Rule 7: Flow is not speed. It is consistency.
Consistency is what makes you feel calm. Calm is what makes you effective.
Bonus: The Flow Rules
Bonus: The Flow Rules (Read This Once, Use It All Year)
Rule 1: A process is not real until it exists outside your brain.
If you have to remember it, it will break the week you get busy.
Rule 2: Every recurring question should become a template.
If clients ask the same thing, write the answer once and reuse it.
Rule 3: Every handoff needs a single “start here” point.
The handoff is where most businesses leak trust and time.
Rule 4: You only need one scoreboard.
Not perfect reporting. Enough reporting to make the next decision obvious.
Rule 5: Automate the predictable. Delegate the messy.
Do not hand a human a job a computer can do.
Rule 6: Build systems that match your real behavior.
If you hate logging into a tool, the system will die. Design around your habits.
Rule 7: Flow is not speed. It is consistency.
Consistency is what makes you feel calm. Calm is what makes you effective.
Your Christmas Week Flow Reset Schedule
Here is a schedule you can actually follow.

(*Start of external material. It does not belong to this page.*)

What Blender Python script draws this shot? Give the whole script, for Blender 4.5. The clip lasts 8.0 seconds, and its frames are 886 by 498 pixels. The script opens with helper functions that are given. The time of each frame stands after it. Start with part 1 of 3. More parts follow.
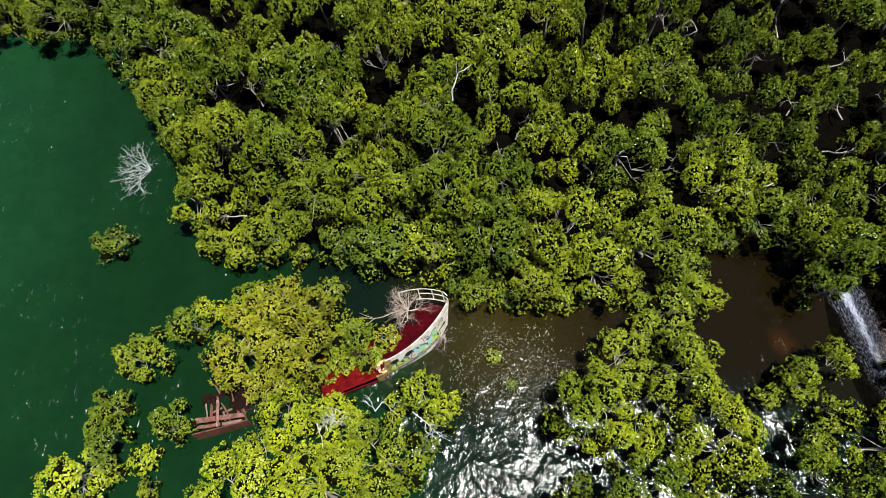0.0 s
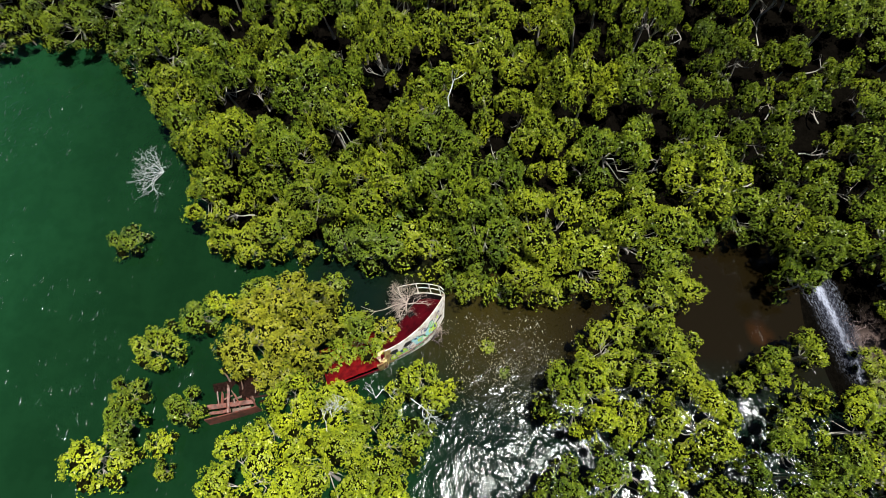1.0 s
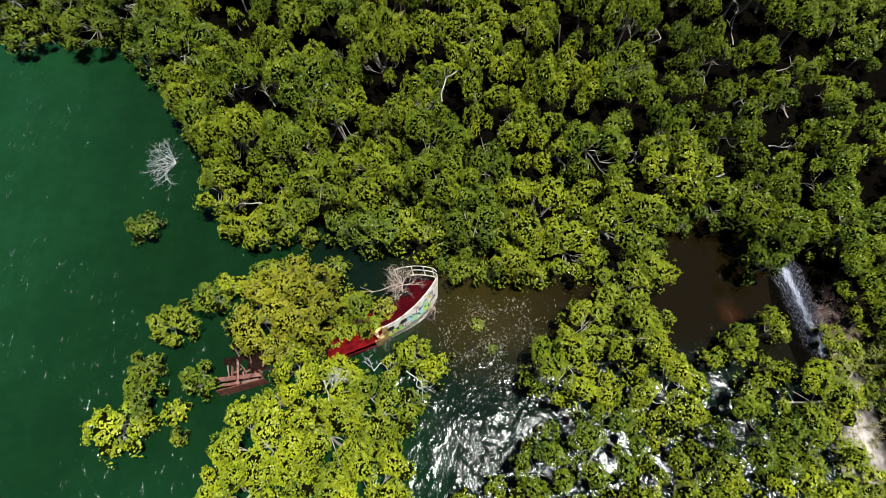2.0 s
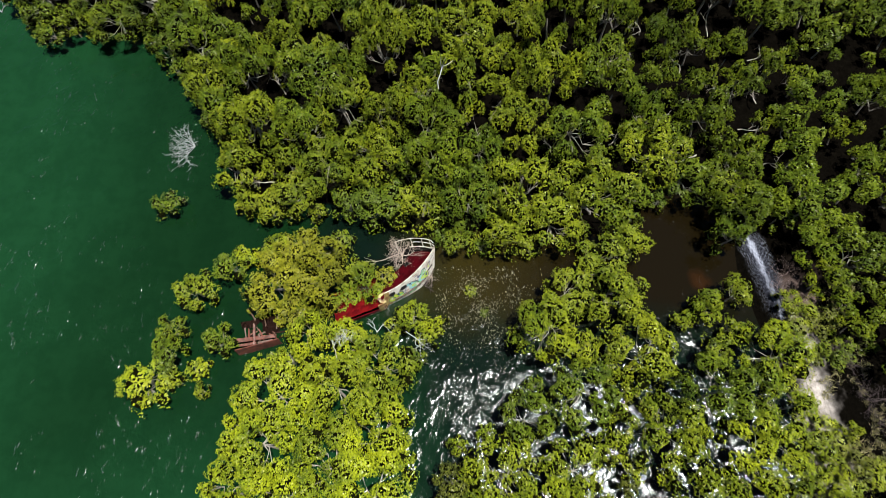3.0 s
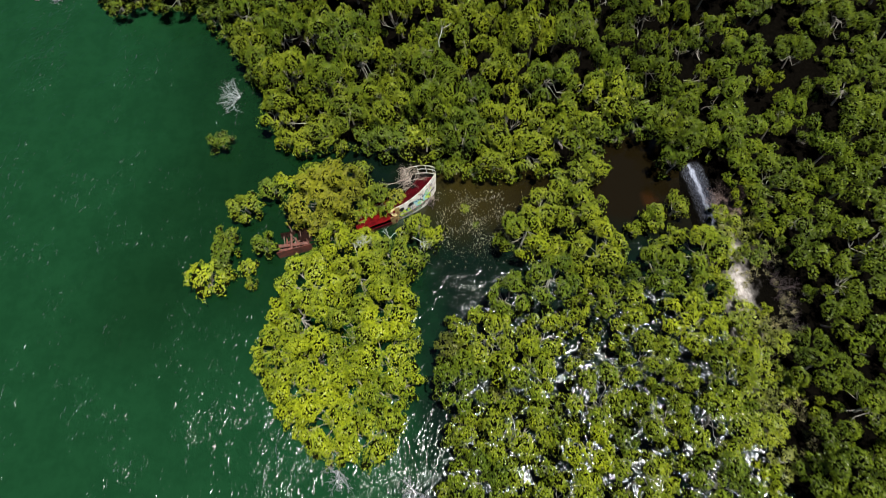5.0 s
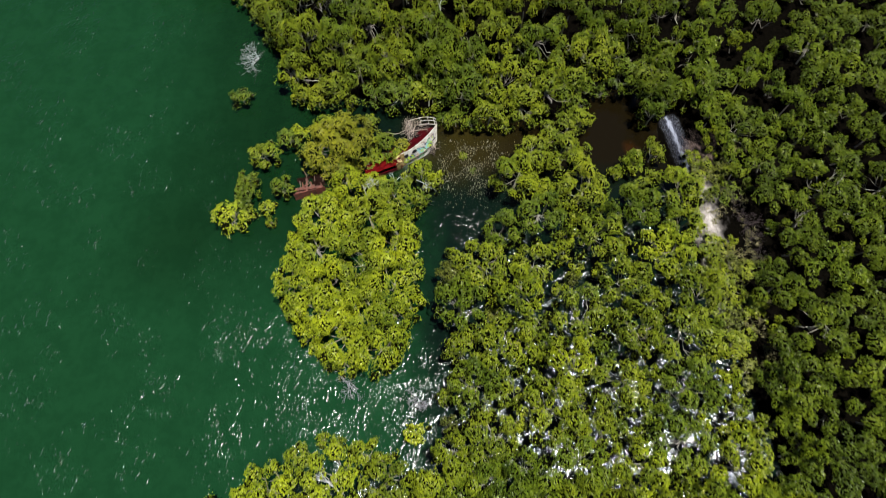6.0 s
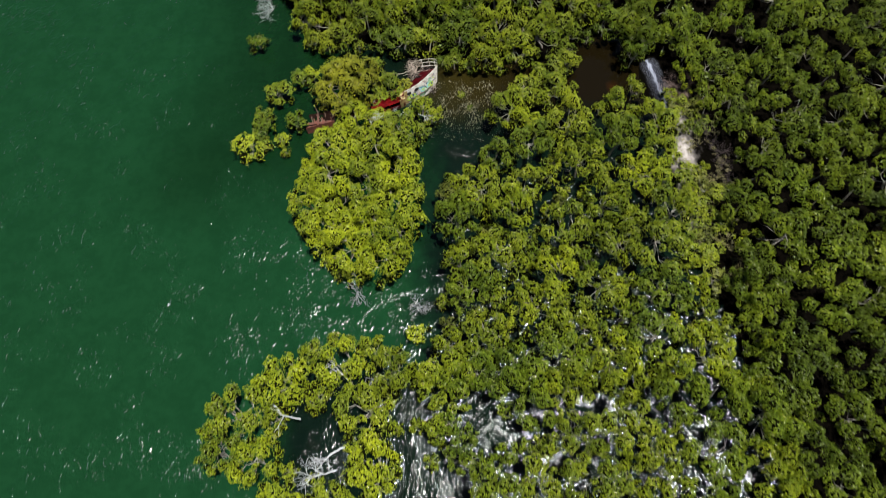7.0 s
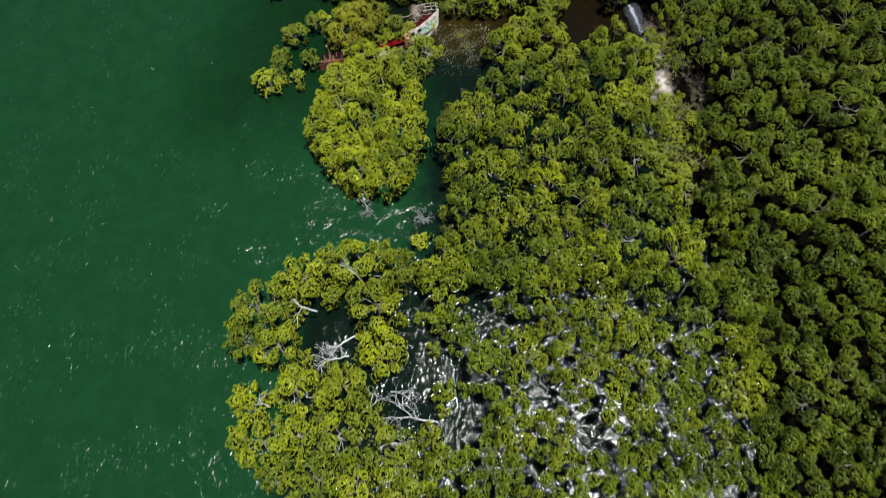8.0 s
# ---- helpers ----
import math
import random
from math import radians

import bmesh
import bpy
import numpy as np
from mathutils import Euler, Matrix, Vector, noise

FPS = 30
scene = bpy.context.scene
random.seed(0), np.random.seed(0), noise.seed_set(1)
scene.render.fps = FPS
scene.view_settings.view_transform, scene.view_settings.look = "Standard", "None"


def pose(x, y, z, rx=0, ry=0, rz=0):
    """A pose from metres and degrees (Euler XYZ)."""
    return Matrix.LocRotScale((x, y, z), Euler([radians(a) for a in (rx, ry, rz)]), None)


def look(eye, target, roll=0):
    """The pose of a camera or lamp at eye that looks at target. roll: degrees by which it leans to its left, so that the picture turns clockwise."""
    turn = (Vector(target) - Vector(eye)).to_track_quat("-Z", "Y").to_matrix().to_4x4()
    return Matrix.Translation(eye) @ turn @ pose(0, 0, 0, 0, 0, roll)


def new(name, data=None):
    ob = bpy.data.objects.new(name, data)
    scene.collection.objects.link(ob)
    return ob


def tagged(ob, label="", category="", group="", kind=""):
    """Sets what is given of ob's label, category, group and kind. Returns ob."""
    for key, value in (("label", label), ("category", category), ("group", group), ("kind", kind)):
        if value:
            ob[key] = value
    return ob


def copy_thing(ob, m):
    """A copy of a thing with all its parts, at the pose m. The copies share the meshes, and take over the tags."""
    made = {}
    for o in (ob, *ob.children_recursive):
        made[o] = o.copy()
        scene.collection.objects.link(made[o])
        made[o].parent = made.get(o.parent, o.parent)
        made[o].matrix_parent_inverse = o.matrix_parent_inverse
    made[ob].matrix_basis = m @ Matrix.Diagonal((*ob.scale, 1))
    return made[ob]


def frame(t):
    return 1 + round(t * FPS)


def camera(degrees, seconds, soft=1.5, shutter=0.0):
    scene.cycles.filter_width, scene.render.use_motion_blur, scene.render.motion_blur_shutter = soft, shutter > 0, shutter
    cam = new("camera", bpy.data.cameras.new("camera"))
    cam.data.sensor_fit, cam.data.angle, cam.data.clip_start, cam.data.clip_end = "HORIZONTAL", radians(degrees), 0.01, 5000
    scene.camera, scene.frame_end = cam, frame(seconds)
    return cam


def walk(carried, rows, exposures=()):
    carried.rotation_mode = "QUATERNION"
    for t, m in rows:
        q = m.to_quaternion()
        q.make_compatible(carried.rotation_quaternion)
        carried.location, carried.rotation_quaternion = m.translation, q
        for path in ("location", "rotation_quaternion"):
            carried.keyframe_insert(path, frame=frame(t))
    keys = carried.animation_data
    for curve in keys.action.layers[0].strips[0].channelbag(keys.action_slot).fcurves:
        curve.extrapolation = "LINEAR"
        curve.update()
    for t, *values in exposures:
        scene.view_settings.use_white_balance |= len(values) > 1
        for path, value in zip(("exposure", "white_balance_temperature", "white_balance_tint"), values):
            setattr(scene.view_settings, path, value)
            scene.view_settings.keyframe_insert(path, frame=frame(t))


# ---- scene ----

Tonight or tomorrow morning: 15 minutes
- do the Flow Map
- circle your top two breaks
Friday: 30 minutes
- standardize your entry point
- write your onboarding next-steps sequence
Sunday: 30 minutes
- build your weekly scoreboard (even in a Google Doc)
- calendar a 20-minute Monday review for January
That is it.
You are not trying to become a different person in 2026.
You are trying to stop running your business like an emergency room.
Merry Christmas Eve.
If you do nothing else today, take ten quiet minutes and tell the truth:
What part of your business feels heavy right now?
That heaviness is not a personality flaw.
It is friction.
Flow is the gift that keeps paying you back.
Because flow turns “I should” into “it just happens.”
Give yourself that gift this week.
Then go be present with your people.
The business will still be there tomorrow.
But you do not get infinite Christmas Eves.